Liqid will seinen Kunden künftig mehr alternative Assetklassen mit planbaren Cashflows anbieten – seien es „grüne“ Kapitalanlagen oder Beteiligungen an Immobilien oder Infrastrukturen wie Strom- oder Funknetzen. „Spannende Opportunitäten bieten sich auch in den Nachbarländern“, sagt der Gründer. „Aber wir betreiben keine Rocket-ähnliche Sofort-Internationalisierung.“

Die Performanz des Startups kann sich mit Werten zwischen 3,4 und 7,5 Prozent bislang sehen lassen. In den Rankings des Finanzconsulting-Unternehmens Firstfive AG aus den vergangenen zwei Jahren schneidet Liqid bei konservativen bis moderaten Risikoklassen auf zweiten bis vierten Plätzen ab. 

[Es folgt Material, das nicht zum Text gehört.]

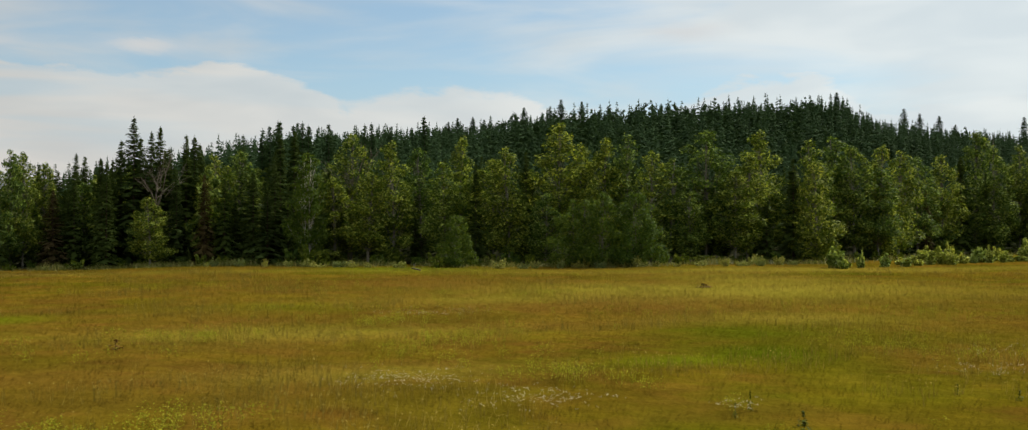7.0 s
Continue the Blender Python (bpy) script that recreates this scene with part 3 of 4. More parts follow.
SPRUCES_5 = [(-72.2, 188.4, 13.4, 3.4), (-68.6, 185.7, 11.7, 3.4), (-67.6, 187.6, 10.2, 3.4), (-68.1, 186.6, 12.9, 3.4), (-63.9, 171.7, 5, 3.4), (-60.9, 180, 11.8, 3.4), (-65.5, 196.5, 13.3, 3.4), (-49.5, 192.1, 11.8, 3.4), (-48.2, 195, 11.2, 3.4), (-44.7, 188.3, 13.8, 3.4), (-44.1, 196.9, 13.1, 3.4), (-38.8, 182.5, 12.1, 3.4), (-38.4, 183, 15.5, 3.4), (-33.9, 180.6, 18.6, 3.4), (-30.3, 180.8, 16.8, 3.4), (-31.7, 181.9, 16.7, 3.4), (-27.7, 186.3, 15.8, 3.4), (-26.3, 187.2, 15.7, 3.4), (-26.2, 191.3, 16.2, 3.4), (-28.3, 185.9, 15.1, 3.4)]
SPRUCES_6 = [(-37, 177.4, 10.9, 3.4), (-27.3, 173.7, 9.6, 3.4), (-19, 169.9, 9.3, 3.4), (-16.9, 170.7, 9.6, 3.4), (-13.7, 173.8, 16.2, 3.4), (-9.2, 176.7, 16.5, 3.4), (-14.5, 164, 7.8, 3.4), (-63, 180.1, 9.2, 3.4), (-52.4, 178.7, 8.7, 3.4), (-43.8, 179.1, 10.6, 3.4), (-11.5, 165.6, 10.9, 3.4), (-37.7, 173.2, 11.6, 3.4), (-65.7, 171.5, 8.2, 3.4)]
SPRUCES = SPRUCES_1 + SPRUCES_2 + SPRUCES_3 + SPRUCES_4 + SPRUCES_5 + SPRUCES_6
BROWN_SPRUCES_1 = [(-44.6, 174.3, 10.4, 4.5), (-22.9, 167.1, 12.4, 3.6), (90, 175.2, 11.1, 2.8)]
BROWN_SPRUCES = BROWN_SPRUCES_1
BARE_TREES_1 = [(-29.9, 169, 13.5, 4.8)]
BARE_TREES = BARE_TREES_1
YOUNG_ASPENS_1 = [(9.1, 139.1, 6.3, 3.2), (23.6, 137.8, 8.1, 4.5), (26.4, 136.9, 8.9, 4.8), (29.5, 135.9, 9, 4.8), (124.9, 180.7, 11, 6.8), (180.8, 188.1, 9.5, 4.6)]
YOUNG_ASPENS = YOUNG_ASPENS_1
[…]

Das sind die wichtigsten Mitbewerber

Scalable: Seit Mai 2018 verwaltet Scalable Capital mehr als eine Milliarde Euro und gilt damit als Marktführer in Deutschland. Das in München und London ansässige Unternehmen setzt ausschließlich auf ETF. Zwei Kooperationen trugen zum schnellen Wachstum des Unternehmens bei: die Partnerschaft mit der Bank ING Diba und mit dem Konzern Siemens, der seinen Mitarbeitern die Vermögensverwaltung mit Scalable anbietet.

Quirion: Der Vermögensverwalter der Privatbank Quirin wurde von der Stiftung Warentest im August 2018 als bester von 14 untersuchten Robo-Advisorn mit der Note Gut ausgezeichnet. Quirion hat nach Eigenangaben vom Juni 2018 insgesamt 3200 Kunden und verwaltet mehr als 120 Millionen Euro.

Solidvest: Der digitale Vermögensverwalter der DJE Kapital AG setzt ähnlich wie Liqid auf Offline-Expertise in der Kapitalanlage. Das vor mehr als 40 Jahren gegründete Unternehmen hat elf Milliarden Euro unter Vertrag. Die digitale Kapitalanlage setzt sich je nach Risikoprofil des Kunden aus bis zu 30 Aktien- und 20 Anleihe-Titeln in unterschiedlicher Gewichtung zusammen.